Within the training tile, 25 D1 know-good-die (= 9Pflop/s of compute (BF16/CFP8)) are bonded to a carrier wafer that electrically connects them in a way that preserves maximum bandwidth between them.
Around the edge of the wafer are 40 IO connectors, 10 per edge, that will be able to deliver 9Tbit/s per edge to adjacent training tiles (36Tbit/s total IO).
Their power comes from a further dc-dc converter also integrated into the training tile’s mechanical stack (below right), which is fed from outside with 52Vdc. Total power per training tile is projected to be somewhere between 10 and 15kW.
This bulk of this heat is extracted from D1 chip side of the carrier wafer.
Training tiles, said Venkataramanan, will be installed as 2 x 3 tiles in a tray and two trays per cabinet, yielding over 100Pflop/s/cabinet, and the entire computer will have 10 cabinets (= 120 training tiles = 3,000 D1 chips) and be able to process at 1.1Eflop (BF16/CFP8).
Data transfer bandwidth will be the same between architecturally adjacent training tile whether that are physically adjacent in a tray or are in the next cabinet, according to Venkataramanan. “We broke the cabinet walls,” he said. “We integrated these tiles seamlessly.”

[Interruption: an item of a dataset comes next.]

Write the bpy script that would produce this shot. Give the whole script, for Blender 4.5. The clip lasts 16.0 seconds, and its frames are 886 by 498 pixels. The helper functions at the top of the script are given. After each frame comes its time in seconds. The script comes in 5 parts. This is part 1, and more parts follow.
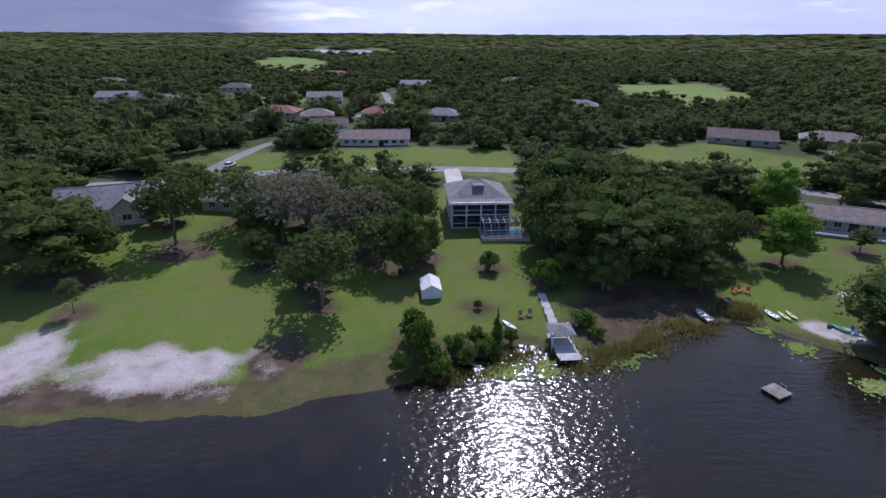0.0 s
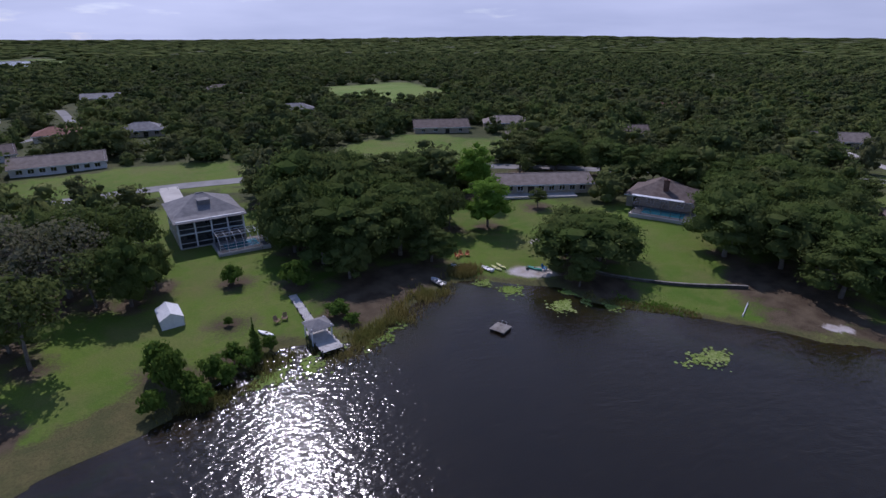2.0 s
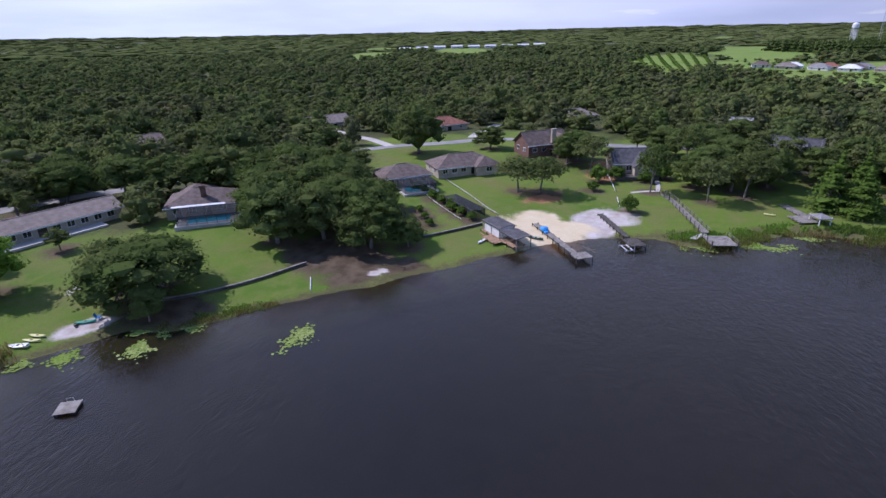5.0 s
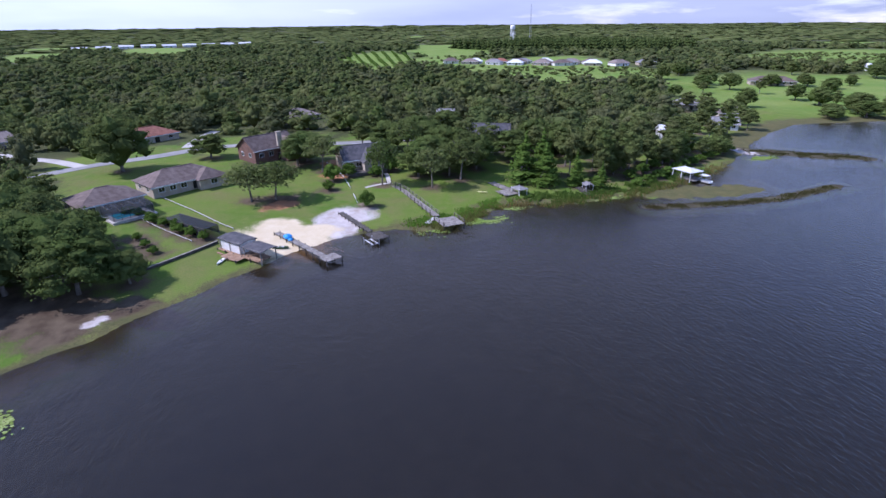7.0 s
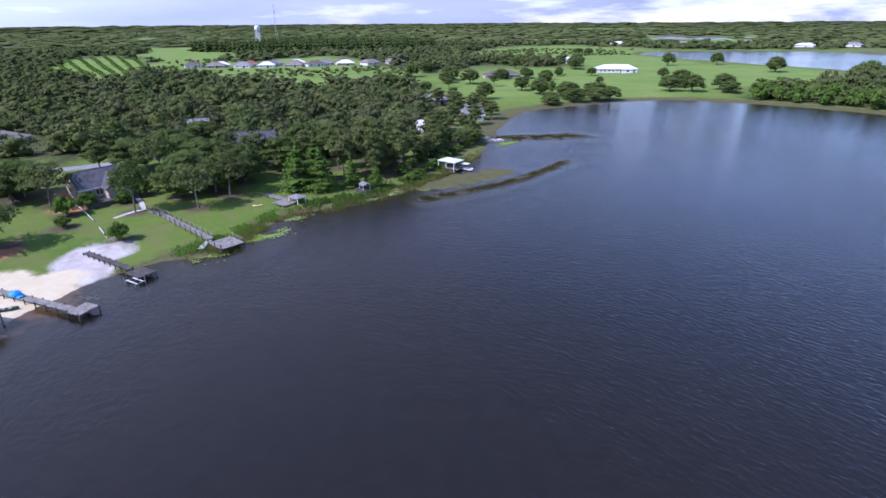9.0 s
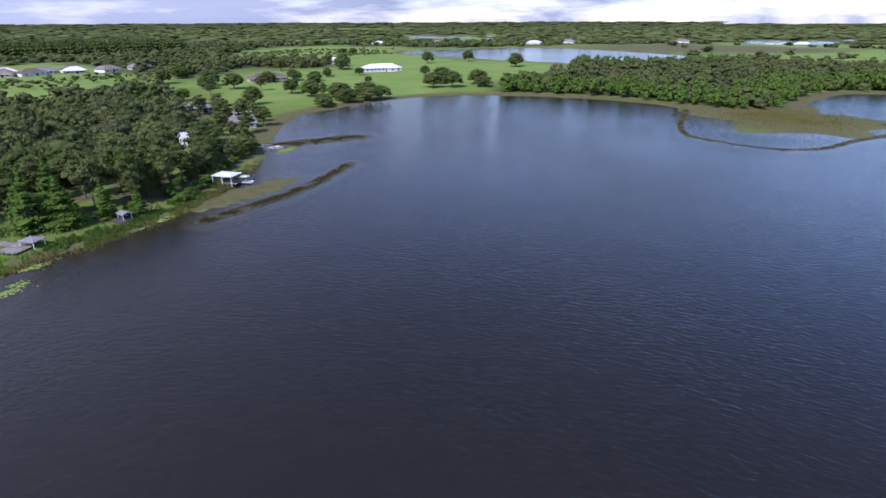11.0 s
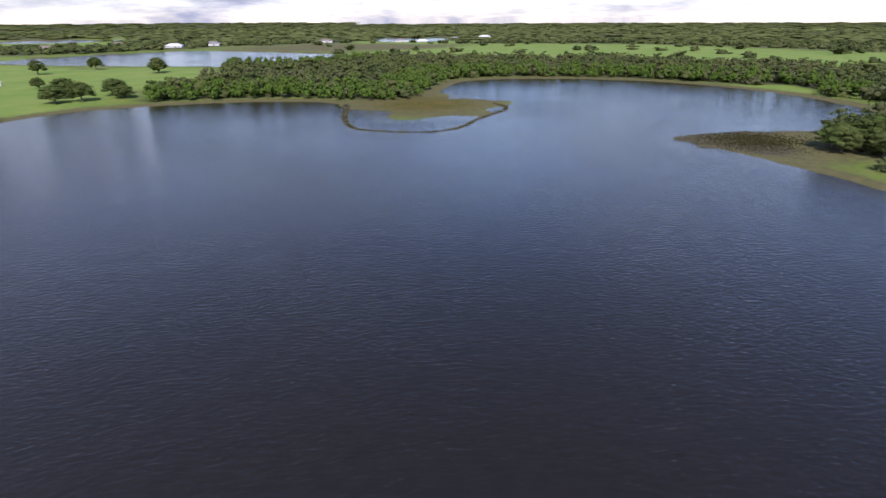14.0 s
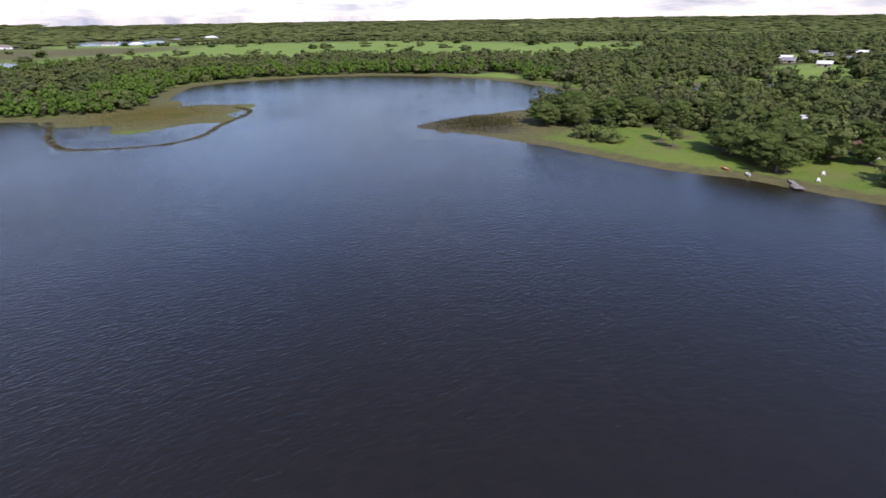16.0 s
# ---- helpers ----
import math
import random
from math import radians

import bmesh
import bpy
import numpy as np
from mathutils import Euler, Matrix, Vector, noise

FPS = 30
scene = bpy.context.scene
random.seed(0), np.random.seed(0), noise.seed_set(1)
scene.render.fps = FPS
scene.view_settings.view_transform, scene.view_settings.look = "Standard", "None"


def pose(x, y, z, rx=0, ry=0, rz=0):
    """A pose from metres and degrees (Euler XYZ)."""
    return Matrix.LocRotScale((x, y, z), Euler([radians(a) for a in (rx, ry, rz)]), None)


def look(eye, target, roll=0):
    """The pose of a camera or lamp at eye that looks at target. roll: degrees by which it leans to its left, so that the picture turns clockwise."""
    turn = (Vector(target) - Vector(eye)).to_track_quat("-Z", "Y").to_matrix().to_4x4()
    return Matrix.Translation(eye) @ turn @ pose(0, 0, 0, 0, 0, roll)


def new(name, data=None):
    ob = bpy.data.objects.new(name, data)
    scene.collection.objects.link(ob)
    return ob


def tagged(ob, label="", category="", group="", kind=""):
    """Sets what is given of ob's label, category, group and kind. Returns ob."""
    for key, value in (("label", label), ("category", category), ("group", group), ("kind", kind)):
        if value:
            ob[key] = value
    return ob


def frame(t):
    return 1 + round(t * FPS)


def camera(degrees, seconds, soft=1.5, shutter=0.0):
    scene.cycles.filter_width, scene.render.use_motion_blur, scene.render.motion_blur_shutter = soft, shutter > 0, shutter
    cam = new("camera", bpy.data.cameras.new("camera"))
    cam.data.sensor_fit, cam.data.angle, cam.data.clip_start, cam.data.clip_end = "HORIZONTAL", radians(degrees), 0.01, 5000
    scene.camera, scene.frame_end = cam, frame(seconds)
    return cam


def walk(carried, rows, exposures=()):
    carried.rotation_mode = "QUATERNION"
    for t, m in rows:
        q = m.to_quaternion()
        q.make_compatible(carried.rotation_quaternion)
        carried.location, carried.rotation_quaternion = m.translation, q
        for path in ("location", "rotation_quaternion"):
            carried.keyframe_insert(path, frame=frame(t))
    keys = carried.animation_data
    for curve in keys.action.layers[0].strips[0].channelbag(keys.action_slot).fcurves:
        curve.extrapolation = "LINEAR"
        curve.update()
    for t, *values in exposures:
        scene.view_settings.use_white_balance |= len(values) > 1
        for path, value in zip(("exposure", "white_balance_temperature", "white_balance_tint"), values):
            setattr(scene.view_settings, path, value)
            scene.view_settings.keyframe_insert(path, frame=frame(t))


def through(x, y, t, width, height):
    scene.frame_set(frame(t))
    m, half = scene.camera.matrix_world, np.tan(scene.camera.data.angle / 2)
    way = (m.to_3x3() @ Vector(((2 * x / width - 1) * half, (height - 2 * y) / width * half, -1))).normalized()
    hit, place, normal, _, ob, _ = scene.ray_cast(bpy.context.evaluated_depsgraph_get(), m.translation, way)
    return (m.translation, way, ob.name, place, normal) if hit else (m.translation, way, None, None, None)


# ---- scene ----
cam = camera(79.38, 16.0)
PATH = [
    (0, pose(-0.00, 0.00, 41.99, 67.70, -0.40, -0.03)),
    (0.5, pose(-0.26, -1.00, 41.69, 67.69, -0.73, -6.43)),
    (1, pose(-0.40, -1.92, 41.55, 68.00, -0.70, -13.93)),
    (1.5, pose(-0.34, -2.56, 41.67, 68.18, -0.31, -20.40)),
    (2, pose(-0.23, -2.94, 41.98, 68.17, 0.05, -29.10)),
    (2.5, pose(-0.23, -3.12, 42.32, 68.08, 0.34, -38.10)),
    (3, pose(-0.38, -3.21, 42.59, 68.02, 0.35, -46.70)),
    (3.5, pose(-0.52, -3.19, 42.75, 67.90, 0.72, -54.83)),
    (4, pose(-0.53, -3.07, 42.82, 67.77, 0.94, -62.65)),
    (4.5, pose(-0.51, -2.87, 42.90, 67.66, 1.07, -70.27)),
    (5, pose(-0.33, -2.72, 42.99, 67.56, 1.18, -77.75)),
    (7.5, pose(2.35, -2.30, 43.34, 66.94, 0.35, -113.07)),
    (8, pose(2.85, -2.18, 43.49, 66.86, 0.37, -119.47)),
    (8.5, pose(3.30, -2.13, 43.65, 66.84, 0.32, -125.64)),
    (9, pose(3.80, -2.20, 43.81, 66.86, 0.39, -131.22)),
    (9.5, pose(4.37, -2.49, 43.97, 66.79, 0.45, -137.61)),
    (12, pose(7.26, -5.38, 44.32, 66.79, 0.22, -165.83)),
    (12.5, pose(7.62, -5.80, 44.34, 66.79, 0.34, -171.85)),
    (13, pose(7.76, -6.10, 44.32, 66.77, 0.47, -177.47)),
    (13.5, pose(7.73, -6.37, 44.24, 66.74, 0.52, -183.36)),
    (14, pose(7.58, -6.66, 44.07, 66.66, 0.29, -188.97)),
    (14.5, pose(7.42, -6.91, 43.92, 66.63, 0.43, -194.43)),
    (15, pose(7.30, -7.08, 43.78, 66.53, 0.30, -200.52)),
    (15.5, pose(7.17, -7.13, 43.66, 66.45, 0.50, -207.32)),
    (16, pose(7.05, -7.14, 43.53, 66.34, 0.72, -215.09)),
]
EXPOSURES = [(0, -0.08, 5650, 29), (1.5, -0.52, 5650, 29), (2.5, -0.5, 5700, 29), (4, -0.15, 5700, 29), (5, 0.2, 5600, 29), (8, 0.52, 5300, 30), (9.5, 0.58, 5250, 30), (12, 0.3, 5800, 27), (16, 0.4, 6100, 28)]
walk(cam, PATH, EXPOSURES)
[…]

In use, compiler software will allow the whole processing plane to be partitioned into ‘Dojo processing units’ including one or more D1 chips and interface processing to one or more hosts.
“The compiler suite takes care of fine-grain parallelism – mapping the neural networks onto our compute plane – using multiple techniques to extract parallelism,” said Venkataramanan. Usually “model parallelism could not have been extended beyond chip boundaries. Because of our high bandwidth, we can extend it to training tiles and beyond: large networks can be mapped at low batch sizes.”
All of this information, including the images, was presented at Tesla’s AI day.
Caveat: transcription errors may have been introduced, including bits/bytes confusion from fluid use of b and B in the written presentation. Electronics Weekly has requested clarification.